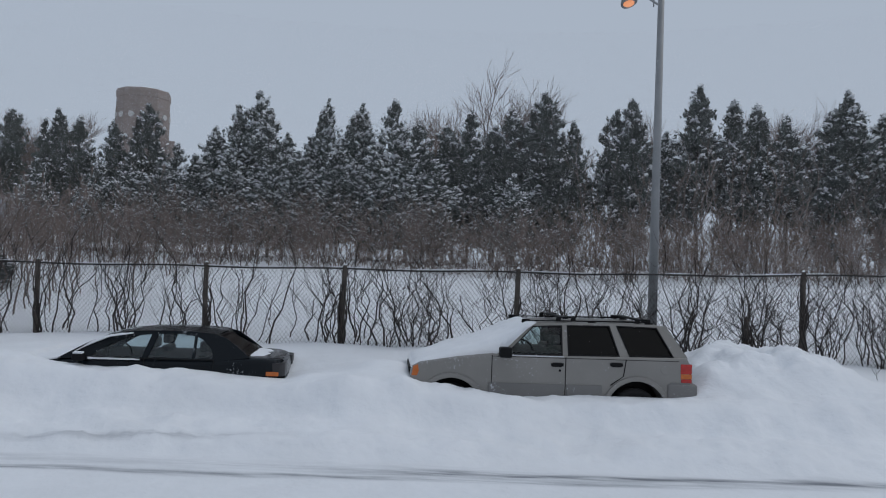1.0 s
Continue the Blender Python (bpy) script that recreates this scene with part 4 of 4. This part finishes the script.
# brown undergrowth below the evergreens
spots = [(rng.uniform(-26, 24), rng.uniform(23.2, 27.6)) for _ in range(1150)]
thicket("undergrowth", rng, spots, 1.9, 0.015, 0.25, 0.16, 9, 0.6, 1.2, TWIG, "dense brown leafless undergrowth", 0.011, start=0.0, sub=1)
spots = [(rng.uniform(-16, 24), rng.uniform(22.8, 25)) for _ in range(420)]
thicket("undergrowth", rng, spots, 1.25, 0.011, 0.25, 0.3, 10, 0.5, 1.8, TWIG, "low brown leafless undergrowth on the bank", 0.008, start=0.05, sub=2)
# scrub between the trunks on the right
spots = [(rng.uniform(4, 26), rng.uniform(27, 34)) for _ in range(300)]
thicket("undergrowth", rng, spots, 4.2, 0.03, 0.35, 0.10, 9, 1.0, 0.9, TWIG, "grey-brown leafless scrub between trunks", 0.011, start=0.2, sub=2)
# twigs poking through the verge snow
spots = [(rng.gauss(-17.6, 0.5), rng.gauss(13.2, 0.2)) for _ in range(14)] + [(rng.gauss(7.6, 0.8), rng.gauss(13.9, 0.3)) for _ in range(7)]
thicket("verge_twigs", rng, spots, 0.55, 0.008, 0.08, 0.5, 3, 0.25, 0.9, VINE, "thin bare twigs poking out of the snow", 0.004)


# ---- evergreens ----
def cedar_meshes(seed, h, r, crown0, snow, spires, profile):
    """Trunk, foliage and snow arrays of one red cedar, about h metres tall."""
    g = np.random.default_rng(seed)
    # one main leader and several lesser ones, each with sweeping boughs
    lead = [(0.0, 0.0, h, r, crown0)]
    for k in range(spires):
        a0 = g.uniform(0, 6.28)
        off = r * g.uniform(0.3, 0.7)
        lead.append((off * math.cos(a0), off * math.sin(a0), crown0 + (h - crown0) * g.uniform(0.5, 0.95), r * g.uniform(0.4, 0.7), crown0 + (h - crown0) * g.uniform(0.0, 0.3)))
    boughs, per = 230, 11
    which = g.choice(len(lead), boughs, p=np.array([0.55] + [0.45 / spires] * spires))
    L = np.array(lead)[which]
    ub = g.uniform(0, 1, boughs) ** 0.95
    ab = g.uniform(0, 6.283, boughs)
    reach = L[:, 3] * np.interp(ub, [0, 0.12, 0.35, 0.6, 0.8, 0.93, 1.0], profile) * g.uniform(0.55, 1.3, boughs)
    B = np.repeat(np.arange(boughs), per)
    n = len(B)
    t = g.uniform(0.15, 1.0, n) ** 0.7
    a = ab[B] + g.normal(0, 0.2, n)
    rr = reach[B] * t
    w = ub[B]
    c = np.stack([L[B, 0] * (1 - 0.3 * w) + rr * np.cos(a), L[B, 1] * (1 - 0.3 * w) + rr * np.sin(a),
                  L[B, 4] + w * (L[B, 2] - L[B, 4]) * 0.97 + reach[B] * (0.15 * t + 0.35 * t * t)], -1) + g.normal(0, 0.05, (n, 3))
    # upright shoots up each leader, so that every spire ends in a point
    tips = np.repeat(np.array(lead), 34, axis=0)
    wt = g.uniform(0.55, 1.0, len(tips))
    slim = tips[:, 3:4] * 0.22 * (1.02 - wt[:, None])
    ct = np.stack([tips[:, 0] * (1 - 0.3 * wt), tips[:, 1] * (1 - 0.3 * wt), tips[:, 4] + wt * (tips[:, 2] - tips[:, 4])], -1)
    ct[:, :2] += g.normal(0, 1, (len(tips), 2)) * slim
    c, a, t, w = np.concatenate([c, ct]), np.concatenate([a, g.uniform(0, 6.283, len(tips))]), np.concatenate([t, np.zeros(len(tips))]), np.concatenate([w, wt])
    B = np.concatenate([B, np.zeros(len(tips), int)])
    n = len(c)
    u = (c[:, 2] - crown0) / (h - crown0)
    tv = []
    out = np.stack([np.cos(a), np.sin(a), 0.5 + 2.2 * w ** 2], -1)
    out /= np.linalg.norm(out, axis=1)[:, None]
    size = g.uniform(0.15, 0.36, n) * (1.0 - 0.5 * w)
    for j in range(6):
        d = out + g.normal(0, 0.5, (n, 3))
        d /= np.linalg.norm(d, axis=1)[:, None]
        side = np.cross(d, g.normal(0, 1, (n, 3)))
        side /= np.linalg.norm(side, axis=1)[:, None] + 1e-9
        start = c + g.normal(0, 0.05, (n, 3))
        tip = start + d * size[:, None]
        wide = size[:, None] * 0.25
        tv.append(np.stack([start - side * wide, start + side * wide, tip], 1))
    tv = np.concatenate(tv).reshape(-1, 3)
    tf = np.arange(len(tv)).reshape(-1, 3)
    # snow lodged on the boughs, in runs along them
    laden = g.uniform(0, 1, boughs) < snow
    pick = np.where(laden[B] & (t > 0.35) & (g.uniform(0, 1, n) < 0.72))[0]
    m = len(pick)
    ang = np.arange(6) * np.pi / 3
    s = g.uniform(0.06, 0.185, m) * (1.15 - 0.5 * np.clip(u[pick], 0, 1))
    el = g.uniform(1.0, 1.8, m)
    base = c[pick] + out[pick] * 0.15 + np.array([0, 0, 0.12])
    lx, ly = np.cos(ang)[None] * (s * el)[:, None] * g.uniform(0.5, 1.3, (m, 6)), np.sin(ang)[None] * (s / el)[:, None] * g.uniform(0.5, 1.3, (m, 6))
    turn = a[pick] + g.normal(0, 0.7, m)
    ca, sa = np.cos(turn)[:, None], np.sin(turn)[:, None]
    rim = np.stack([lx * ca - ly * sa, lx * sa + ly * ca, 0.22 * lx - 0.3 * s[:, None]], -1) + base[:, None] + g.normal(0, 0.012, (m, 6, 3))
    top = base + np.stack([g.normal(0, 0.02, m), g.normal(0, 0.02, m), s * 0.5], -1)
    sv = np.concatenate([rim, top[:, None]], 1).reshape(-1, 3)
    q = np.arange(m)[:, None] * 7
    sf = np.concatenate([np.stack([q[:, 0] + i, q[:, 0] + (i + 1) % 6, q[:, 0] + 6], -1) for i in range(6)])
    # trunk and bare lower limbs
    rg = random.Random(seed)
    t = np.linspace(0, 1, 9)
    trunk = np.stack([0.07 * np.sin(t * 5 + seed), 0.07 * np.cos(t * 4 + seed), -0.4 + t * (h + 0.25)], -1)
    lines = [(trunk, 0.13 * (1 - 0.93 * t) + 0.006)]
    for _ in range(14):
        z = rg.uniform(0.12, 0.9)
        aa = rg.uniform(0, 6.28)
        ln = r * 0.75 * (1.1 - z)
        p0 = np.array([np.interp(z, t, trunk[:, 0]), np.interp(z, t, trunk[:, 1]), z * h])
        s4 = np.linspace(0, 1, 4)[:, None]
        lines.append((p0 + s4 * ln * np.array([math.cos(aa), math.sin(aa), 0.6]) + s4 ** 2 * np.array([0, 0, 0.3 * ln]), 0.022 * (1 - 0.8 * s4[:, 0])))
    bv, bf = tubes(lines, 5)
    return (bv, bf), (tv, tf), (sv, sf)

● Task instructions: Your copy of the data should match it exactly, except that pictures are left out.

● Response below:
1.0 s
Continue the Blender Python (bpy) script that recreates this scene with part 4 of 4. This part finishes the script.
# brown undergrowth below the evergreens
spots = [(rng.uniform(-26, 24), rng.uniform(23.2, 27.6)) for _ in range(1150)]
thicket("undergrowth", rng, spots, 1.9, 0.015, 0.25, 0.16, 9, 0.6, 1.2, TWIG, "dense brown leafless undergrowth", 0.011, start=0.0, sub=1)
spots = [(rng.uniform(-16, 24), rng.uniform(22.8, 25)) for _ in range(420)]
thicket("undergrowth", rng, spots, 1.25, 0.011, 0.25, 0.3, 10, 0.5, 1.8, TWIG, "low brown leafless undergrowth on the bank", 0.008, start=0.05, sub=2)
# scrub between the trunks on the right
spots = [(rng.uniform(4, 26), rng.uniform(27, 34)) for _ in range(300)]
thicket("undergrowth", rng, spots, 4.2, 0.03, 0.35, 0.10, 9, 1.0, 0.9, TWIG, "grey-brown leafless scrub between trunks", 0.011, start=0.2, sub=2)
# twigs poking through the verge snow
spots = [(rng.gauss(-17.6, 0.5), rng.gauss(13.2, 0.2)) for _ in range(14)] + [(rng.gauss(7.6, 0.8), rng.gauss(13.9, 0.3)) for _ in range(7)]
thicket("verge_twigs", rng, spots, 0.55, 0.008, 0.08, 0.5, 3, 0.25, 0.9, VINE, "thin bare twigs poking out of the snow", 0.004)


# ---- evergreens ----
def cedar_meshes(seed, h, r, crown0, snow, spires, profile):
    """Trunk, foliage and snow arrays of one red cedar, about h metres tall."""
    g = np.random.default_rng(seed)
    # one main leader and several lesser ones, each with sweeping boughs
    lead = [(0.0, 0.0, h, r, crown0)]
    for k in range(spires):
        a0 = g.uniform(0, 6.28)
        off = r * g.uniform(0.3, 0.7)
        lead.append((off * math.cos(a0), off * math.sin(a0), crown0 + (h - crown0) * g.uniform(0.5, 0.95), r * g.uniform(0.4, 0.7), crown0 + (h - crown0) * g.uniform(0.0, 0.3)))
    boughs, per = 230, 11
    which = g.choice(len(lead), boughs, p=np.array([0.55] + [0.45 / spires] * spires))
    L = np.array(lead)[which]
    ub = g.uniform(0, 1, boughs) ** 0.95
    ab = g.uniform(0, 6.283, boughs)
    reach = L[:, 3] * np.interp(ub, [0, 0.12, 0.35, 0.6, 0.8, 0.93, 1.0], profile) * g.uniform(0.55, 1.3, boughs)
    B = np.repeat(np.arange(boughs), per)
    n = len(B)
    t = g.uniform(0.15, 1.0, n) ** 0.7
    a = ab[B] + g.normal(0, 0.2, n)
    rr = reach[B] * t
    w = ub[B]
    c = np.stack([L[B, 0] * (1 - 0.3 * w) + rr * np.cos(a), L[B, 1] * (1 - 0.3 * w) + rr * np.sin(a),
                  L[B, 4] + w * (L[B, 2] - L[B, 4]) * 0.97 + reach[B] * (0.15 * t + 0.35 * t * t)], -1) + g.normal(0, 0.05, (n, 3))
    # upright shoots up each leader, so that every spire ends in a point
    tips = np.repeat(np.array(lead), 34, axis=0)
    wt = g.uniform(0.55, 1.0, len(tips))
    slim = tips[:, 3:4] * 0.22 * (1.02 - wt[:, None])
    ct = np.stack([tips[:, 0] * (1 - 0.3 * wt), tips[:, 1] * (1 - 0.3 * wt), tips[:, 4] + wt * (tips[:, 2] - tips[:, 4])], -1)
    ct[:, :2] += g.normal(0, 1, (len(tips), 2)) * slim
    c, a, t, w = np.concatenate([c, ct]), np.concatenate([a, g.uniform(0, 6.283, len(tips))]), np.concatenate([t, np.zeros(len(tips))]), np.concatenate([w, wt])
    B = np.concatenate([B, np.zeros(len(tips), int)])
    n = len(c)
    u = (c[:, 2] - crown0) / (h - crown0)
    tv = []
    out = np.stack([np.cos(a), np.sin(a), 0.5 + 2.2 * w ** 2], -1)
    out /= np.linalg.norm(out, axis=1)[:, None]
    size = g.uniform(0.15, 0.36, n) * (1.0 - 0.5 * w)
    for j in range(6):
        d = out + g.normal(0, 0.5, (n, 3))
        d /= np.linalg.norm(d, axis=1)[:, None]
        side = np.cross(d, g.normal(0, 1, (n, 3)))
        side /= np.linalg.norm(side, axis=1)[:, None] + 1e-9
        start = c + g.normal(0, 0.05, (n, 3))
        tip = start + d * size[:, None]
        wide = size[:, None] * 0.25
        tv.append(np.stack([start - side * wide, start + side * wide, tip], 1))
    tv = np.concatenate(tv).reshape(-1, 3)
    tf = np.arange(len(tv)).reshape(-1, 3)
    # snow lodged on the boughs, in runs along them
    laden = g.uniform(0, 1, boughs) < snow
    pick = np.where(laden[B] & (t > 0.35) & (g.uniform(0, 1, n) < 0.72))[0]
    m = len(pick)
    ang = np.arange(6) * np.pi / 3
    s = g.uniform(0.06, 0.185, m) * (1.15 - 0.5 * np.clip(u[pick], 0, 1))
    el = g.uniform(1.0, 1.8, m)
    base = c[pick] + out[pick] * 0.15 + np.array([0, 0, 0.12])
    lx, ly = np.cos(ang)[None] * (s * el)[:, None] * g.uniform(0.5, 1.3, (m, 6)), np.sin(ang)[None] * (s / el)[:, None] * g.uniform(0.5, 1.3, (m, 6))
    turn = a[pick] + g.normal(0, 0.7, m)
    ca, sa = np.cos(turn)[:, None], np.sin(turn)[:, None]
    rim = np.stack([lx * ca - ly * sa, lx * sa + ly * ca, 0.22 * lx - 0.3 * s[:, None]], -1) + base[:, None] + g.normal(0, 0.012, (m, 6, 3))
    top = base + np.stack([g.normal(0, 0.02, m), g.normal(0, 0.02, m), s * 0.5], -1)
    sv = np.concatenate([rim, top[:, None]], 1).reshape(-1, 3)
    q = np.arange(m)[:, None] * 7
    sf = np.concatenate([np.stack([q[:, 0] + i, q[:, 0] + (i + 1) % 6, q[:, 0] + 6], -1) for i in range(6)])
    # trunk and bare lower limbs
    rg = random.Random(seed)
    t = np.linspace(0, 1, 9)
    trunk = np.stack([0.07 * np.sin(t * 5 + seed), 0.07 * np.cos(t * 4 + seed), -0.4 + t * (h + 0.25)], -1)
    lines = [(trunk, 0.13 * (1 - 0.93 * t) + 0.006)]
    for _ in range(14):
        z = rg.uniform(0.12, 0.9)
        aa = rg.uniform(0, 6.28)
        ln = r * 0.75 * (1.1 - z)
        p0 = np.array([np.interp(z, t, trunk[:, 0]), np.interp(z, t, trunk[:, 1]), z * h])
        s4 = np.linspace(0, 1, 4)[:, None]
        lines.append((p0 + s4 * ln * np.array([math.cos(aa), math.sin(aa), 0.6]) + s4 ** 2 * np.array([0, 0, 0.3 * ln]), 0.022 * (1 - 0.8 * s4[:, 0])))
    bv, bf = tubes(lines, 5)
    return (bv, bf), (tv, tf), (sv, sf)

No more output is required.